**STATED GOAL**:
Without including any images, repeat the data exactly.

**DATA EXCERPT**:
— start —

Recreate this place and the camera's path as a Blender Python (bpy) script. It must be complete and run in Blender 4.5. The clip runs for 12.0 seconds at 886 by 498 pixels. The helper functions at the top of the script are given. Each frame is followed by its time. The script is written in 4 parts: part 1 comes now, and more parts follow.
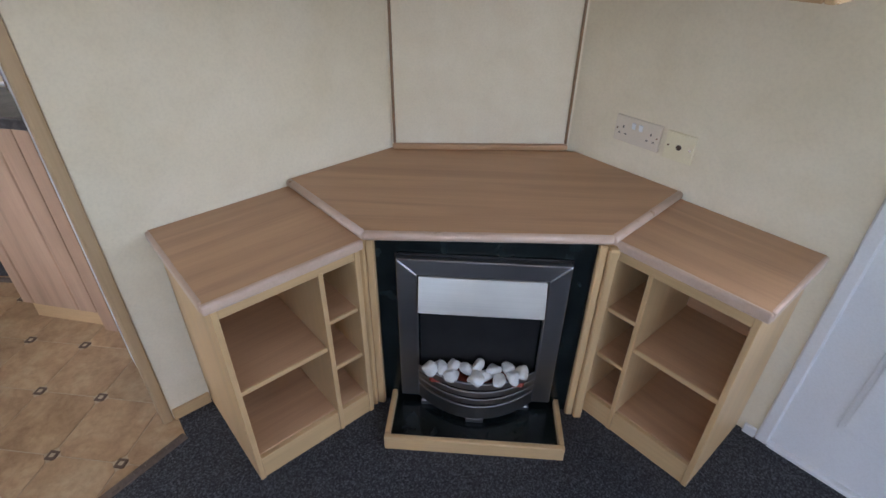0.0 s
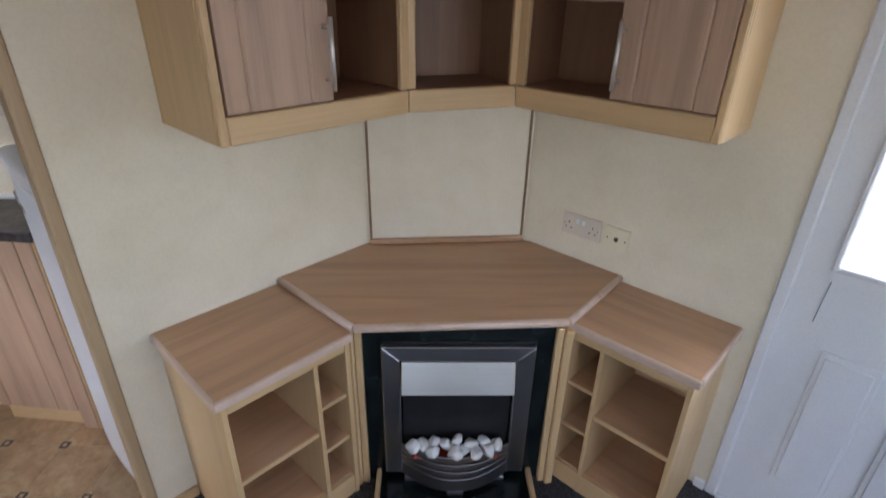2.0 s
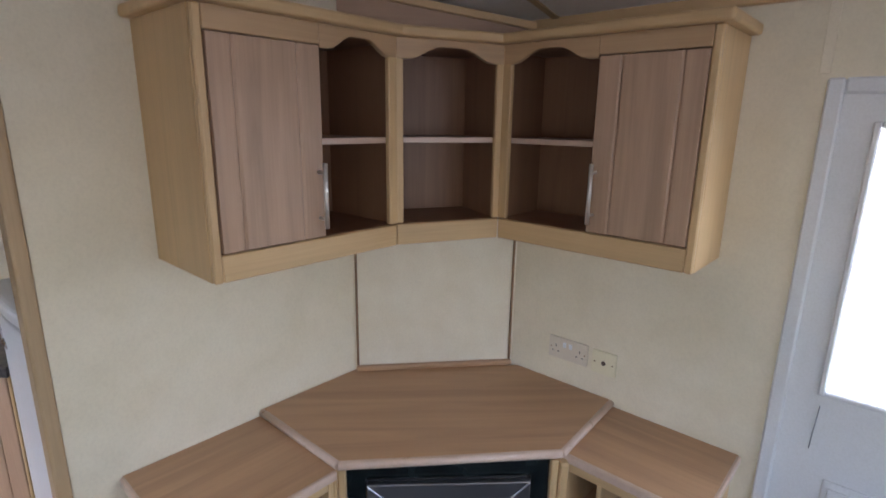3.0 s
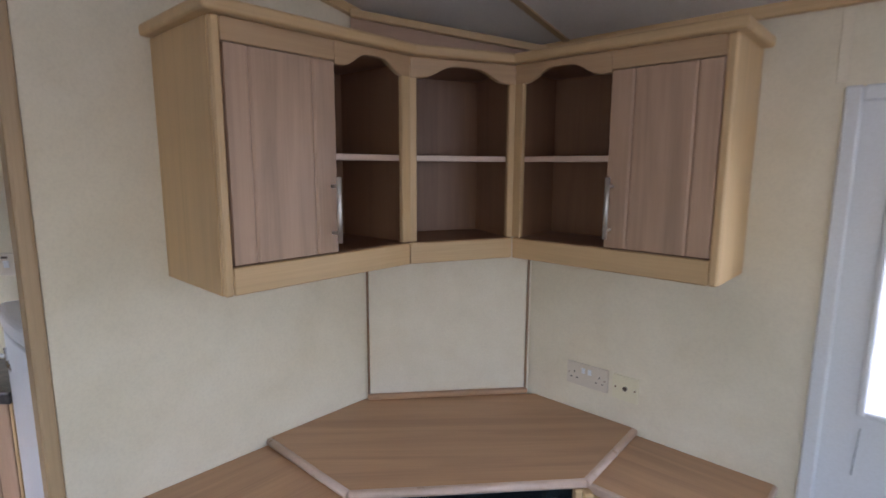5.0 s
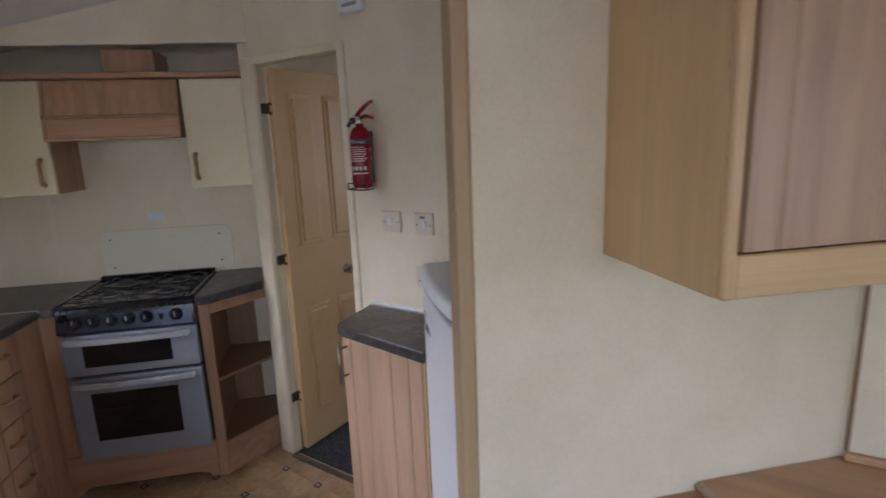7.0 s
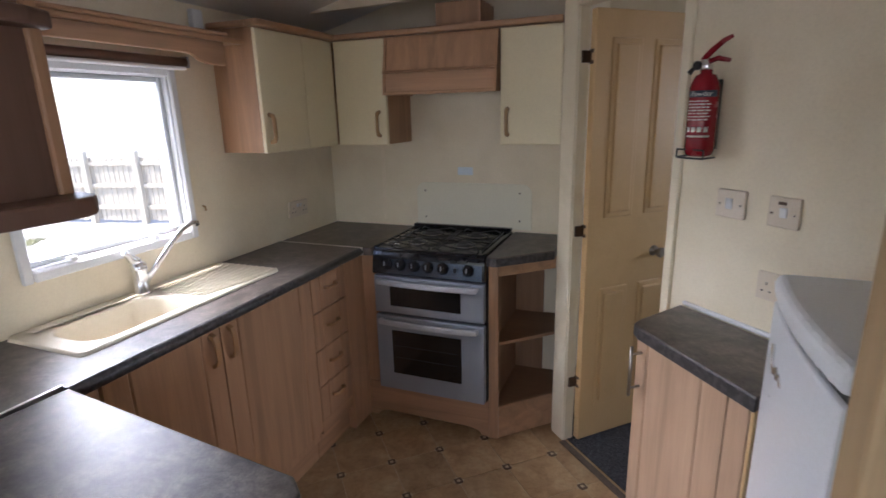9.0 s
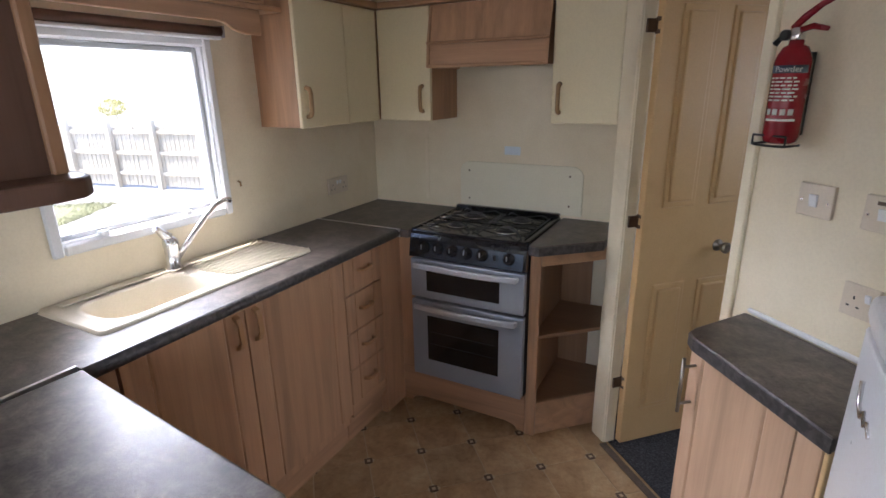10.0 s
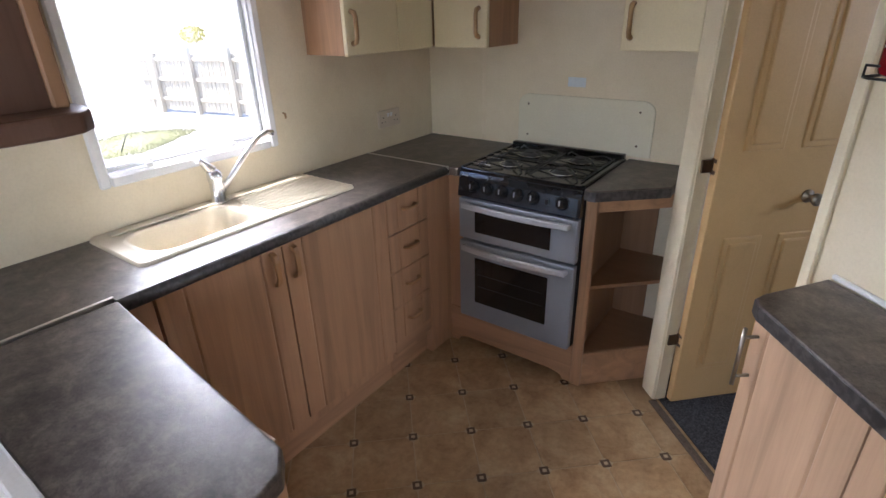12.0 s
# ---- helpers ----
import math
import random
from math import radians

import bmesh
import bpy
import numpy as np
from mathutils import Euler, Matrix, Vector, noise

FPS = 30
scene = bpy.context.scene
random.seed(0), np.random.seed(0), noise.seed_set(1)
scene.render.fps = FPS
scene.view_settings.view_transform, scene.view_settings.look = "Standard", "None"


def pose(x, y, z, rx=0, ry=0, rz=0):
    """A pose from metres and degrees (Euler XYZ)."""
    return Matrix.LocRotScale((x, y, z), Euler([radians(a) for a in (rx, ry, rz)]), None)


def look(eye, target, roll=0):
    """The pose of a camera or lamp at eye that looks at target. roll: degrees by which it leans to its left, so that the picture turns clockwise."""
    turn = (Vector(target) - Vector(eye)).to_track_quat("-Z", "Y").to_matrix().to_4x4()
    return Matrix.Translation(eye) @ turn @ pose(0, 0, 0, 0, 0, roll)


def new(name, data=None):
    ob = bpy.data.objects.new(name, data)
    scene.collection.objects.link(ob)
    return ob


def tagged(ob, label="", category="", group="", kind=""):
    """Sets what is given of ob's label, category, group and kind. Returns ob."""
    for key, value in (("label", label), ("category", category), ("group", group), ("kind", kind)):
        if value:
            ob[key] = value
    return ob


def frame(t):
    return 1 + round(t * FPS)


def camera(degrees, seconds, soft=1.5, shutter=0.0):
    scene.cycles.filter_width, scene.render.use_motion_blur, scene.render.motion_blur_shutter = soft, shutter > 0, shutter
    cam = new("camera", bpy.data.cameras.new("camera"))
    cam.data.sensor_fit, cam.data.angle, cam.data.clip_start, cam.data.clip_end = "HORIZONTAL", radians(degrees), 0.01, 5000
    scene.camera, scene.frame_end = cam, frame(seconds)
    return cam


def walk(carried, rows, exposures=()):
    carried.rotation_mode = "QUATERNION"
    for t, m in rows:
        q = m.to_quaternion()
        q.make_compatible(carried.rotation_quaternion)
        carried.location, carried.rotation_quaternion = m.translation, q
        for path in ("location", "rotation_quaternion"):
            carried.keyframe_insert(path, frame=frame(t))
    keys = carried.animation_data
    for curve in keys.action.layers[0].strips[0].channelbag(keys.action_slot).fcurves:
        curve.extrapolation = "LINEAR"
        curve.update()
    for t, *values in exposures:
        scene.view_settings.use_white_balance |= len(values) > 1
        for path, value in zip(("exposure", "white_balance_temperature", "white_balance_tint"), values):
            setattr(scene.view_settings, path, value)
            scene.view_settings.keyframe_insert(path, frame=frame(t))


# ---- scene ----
cam = camera(81.2, 12.0, soft=1.5, shutter=0.4)
# seconds, eye, a point looked at, lean
ROWS = [
    (0, (1.943, -1.447, 1.43), (3.04, -0.197, 0.319), 0.7),
    (0.5, (1.86, -1.487, 1.45), (3.001, -0.272, 0.345), 1.2),
    (1, (1.821, -1.492, 1.478), (2.998, -0.314, 0.37), 1.4),
    (1.5, (1.809, -1.494, 1.555), (3.029, -0.316, 0.496), 1.2),
    (2, (1.799, -1.501, 1.608), (3.105, -0.279, 0.713), 1.2),
    (2.5, (1.791, -1.503, 1.645), (3.184, -0.243, 0.956), 1.2),
    (2.8, (1.787, -1.515, 1.655), (3.214, -0.23, 1.098), 1.4),
    (3, (1.785, -1.508, 1.657), (3.234, -0.216, 1.176), 0.9),
    (3.2, (1.785, -1.504, 1.665), (3.247, -0.211, 1.226), 0.8),
    (4.8, (1.751, -1.505, 1.59), (3.239, -0.202, 1.29), 0.2),
    (5, (1.784, -1.486, 1.576), (3.236, -0.147, 1.26), 0.3),
    (5.5, (1.854, -1.406, 1.518), (3.148, 0.084, 1.197), -1.0),
    (6, (1.872, -1.349, 1.504), (2.846, 0.365, 1.169), -2.1),
    (6.5, (1.821, -1.169, 1.499), (2.475, 0.683, 1.124), -2.6),
    (7, (1.763, -0.977, 1.52), (2.141, 0.944, 1.111), -2.2),
    (7.4, (1.802, -0.866, 1.519), (1.959, 1.08, 1.084), -2.4),
    (7.7, (1.879, -0.797, 1.54), (1.803, 1.149, 1.086), -2.6),
    (9.3, (1.715, -0.632, 1.495), (0.921, 1.123, 0.958), -1.1),
    (9.5, (1.717, -0.601, 1.496), (0.885, 1.131, 0.94), -0.9),
    (10, (1.731, -0.52, 1.504), (0.833, 1.162, 0.902), -0.9),
    (10.5, (1.741, -0.454, 1.499), (0.772, 1.167, 0.839), -1.4),
    (11, (1.731, -0.409, 1.488), (0.711, 1.15, 0.761), -1.6),
    (11.5, (1.743, -0.393, 1.494), (0.69, 1.111, 0.701), -1.8),
    (12, (1.754, -0.384, 1.498), (0.675, 1.077, 0.661), -1.6),
]
EXPOSURES = [(0.0, 2.12, 5820, 17), (2.2, 2.03, 5850, 17), (3.0, 2.02, 5880, 18), (6.0, 2.0, 5740, 19), (7.5, 2.0, 5950, 20), (9.3, 2.20, 6100, 19), (12.0, 2.43, 6150, 18)]
walk(cam, [(t, look(*p)) for t, *p in ROWS], EXPOSURES)

# ---- light ----
world = bpy.data.worlds.new("sky")
scene.world = world
world.use_nodes = True
wn = world.node_tree.nodes
sky = wn.new("ShaderNodeTexSky")
sky.sky_type, sky.sun_disc = "NISHITA", False
sky.sun_elevation, sky.sun_rotation = radians(68), radians(214)
wn["Background"].inputs["Strength"].default_value = 0.15
world.node_tree.links.new(sky.outputs[0], wn["Background"].inputs["Color"])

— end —

**SOLUTION BELOW**:
Recreate this place and the camera's path as a Blender Python (bpy) script. It must be complete and run in Blender 4.5. The clip runs for 12.0 seconds at 886 by 498 pixels. The helper functions at the top of the script are given. Each frame is followed by its time. The script is written in 4 parts: part 1 comes now, and more parts follow.
0.0 s
2.0 s
3.0 s
5.0 s
7.0 s
9.0 s
10.0 s
12.0 s
# ---- helpers ----
import math
import random
from math import radians

import bmesh
import bpy
import numpy as np
from mathutils import Euler, Matrix, Vector, noise

FPS = 30
scene = bpy.context.scene
random.seed(0), np.random.seed(0), noise.seed_set(1)
scene.render.fps = FPS
scene.view_settings.view_transform, scene.view_settings.look = "Standard", "None"


def pose(x, y, z, rx=0, ry=0, rz=0):
    """A pose from metres and degrees (Euler XYZ)."""
    return Matrix.LocRotScale((x, y, z), Euler([radians(a) for a in (rx, ry, rz)]), None)


def look(eye, target, roll=0):
    """The pose of a camera or lamp at eye that looks at target. roll: degrees by which it leans to its left, so that the picture turns clockwise."""
    turn = (Vector(target) - Vector(eye)).to_track_quat("-Z", "Y").to_matrix().to_4x4()
    return Matrix.Translation(eye) @ turn @ pose(0, 0, 0, 0, 0, roll)


def new(name, data=None):
    ob = bpy.data.objects.new(name, data)
    scene.collection.objects.link(ob)
    return ob


def tagged(ob, label="", category="", group="", kind=""):
    """Sets what is given of ob's label, category, group and kind. Returns ob."""
    for key, value in (("label", label), ("category", category), ("group", group), ("kind", kind)):
        if value:
            ob[key] = value
    return ob


def frame(t):
    return 1 + round(t * FPS)


def camera(degrees, seconds, soft=1.5, shutter=0.0):
    scene.cycles.filter_width, scene.render.use_motion_blur, scene.render.motion_blur_shutter = soft, shutter > 0, shutter
    cam = new("camera", bpy.data.cameras.new("camera"))
    cam.data.sensor_fit, cam.data.angle, cam.data.clip_start, cam.data.clip_end = "HORIZONTAL", radians(degrees), 0.01, 5000
    scene.camera, scene.frame_end = cam, frame(seconds)
    return cam


def walk(carried, rows, exposures=()):
    carried.rotation_mode = "QUATERNION"
    for t, m in rows:
        q = m.to_quaternion()
        q.make_compatible(carried.rotation_quaternion)
        carried.location, carried.rotation_quaternion = m.translation, q
        for path in ("location", "rotation_quaternion"):
            carried.keyframe_insert(path, frame=frame(t))
    keys = carried.animation_data
    for curve in keys.action.layers[0].strips[0].channelbag(keys.action_slot).fcurves:
        curve.extrapolation = "LINEAR"
        curve.update()
    for t, *values in exposures:
        scene.view_settings.use_white_balance |= len(values) > 1
        for path, value in zip(("exposure", "white_balance_temperature", "white_balance_tint"), values):
            setattr(scene.view_settings, path, value)
            scene.view_settings.keyframe_insert(path, frame=frame(t))


# ---- scene ----
cam = camera(81.2, 12.0, soft=1.5, shutter=0.4)
# seconds, eye, a point looked at, lean
ROWS = [
    (0, (1.943, -1.447, 1.43), (3.04, -0.197, 0.319), 0.7),
    (0.5, (1.86, -1.487, 1.45), (3.001, -0.272, 0.345), 1.2),
    (1, (1.821, -1.492, 1.478), (2.998, -0.314, 0.37), 1.4),
    (1.5, (1.809, -1.494, 1.555), (3.029, -0.316, 0.496), 1.2),
    (2, (1.799, -1.501, 1.608), (3.105, -0.279, 0.713), 1.2),
    (2.5, (1.791, -1.503, 1.645), (3.184, -0.243, 0.956), 1.2),
    (2.8, (1.787, -1.515, 1.655), (3.214, -0.23, 1.098), 1.4),
    (3, (1.785, -1.508, 1.657), (3.234, -0.216, 1.176), 0.9),
    (3.2, (1.785, -1.504, 1.665), (3.247, -0.211, 1.226), 0.8),
    (4.8, (1.751, -1.505, 1.59), (3.239, -0.202, 1.29), 0.2),
    (5, (1.784, -1.486, 1.576), (3.236, -0.147, 1.26), 0.3),
    (5.5, (1.854, -1.406, 1.518), (3.148, 0.084, 1.197), -1.0),
    (6, (1.872, -1.349, 1.504), (2.846, 0.365, 1.169), -2.1),
    (6.5, (1.821, -1.169, 1.499), (2.475, 0.683, 1.124), -2.6),
    (7, (1.763, -0.977, 1.52), (2.141, 0.944, 1.111), -2.2),
    (7.4, (1.802, -0.866, 1.519), (1.959, 1.08, 1.084), -2.4),
    (7.7, (1.879, -0.797, 1.54), (1.803, 1.149, 1.086), -2.6),
    (9.3, (1.715, -0.632, 1.495), (0.921, 1.123, 0.958), -1.1),
    (9.5, (1.717, -0.601, 1.496), (0.885, 1.131, 0.94), -0.9),
    (10, (1.731, -0.52, 1.504), (0.833, 1.162, 0.902), -0.9),
    (10.5, (1.741, -0.454, 1.499), (0.772, 1.167, 0.839), -1.4),
    (11, (1.731, -0.409, 1.488), (0.711, 1.15, 0.761), -1.6),
    (11.5, (1.743, -0.393, 1.494), (0.69, 1.111, 0.701), -1.8),
    (12, (1.754, -0.384, 1.498), (0.675, 1.077, 0.661), -1.6),
]
EXPOSURES = [(0.0, 2.12, 5820, 17), (2.2, 2.03, 5850, 17), (3.0, 2.02, 5880, 18), (6.0, 2.0, 5740, 19), (7.5, 2.0, 5950, 20), (9.3, 2.20, 6100, 19), (12.0, 2.43, 6150, 18)]
walk(cam, [(t, look(*p)) for t, *p in ROWS], EXPOSURES)

# ---- light ----
world = bpy.data.worlds.new("sky")
scene.world = world
world.use_nodes = True
wn = world.node_tree.nodes
sky = wn.new("ShaderNodeTexSky")
sky.sky_type, sky.sun_disc = "NISHITA", False
sky.sun_elevation, sky.sun_rotation = radians(68), radians(214)
wn["Background"].inputs["Strength"].default_value = 0.15
world.node_tree.links.new(sky.outputs[0], wn["Background"].inputs["Color"])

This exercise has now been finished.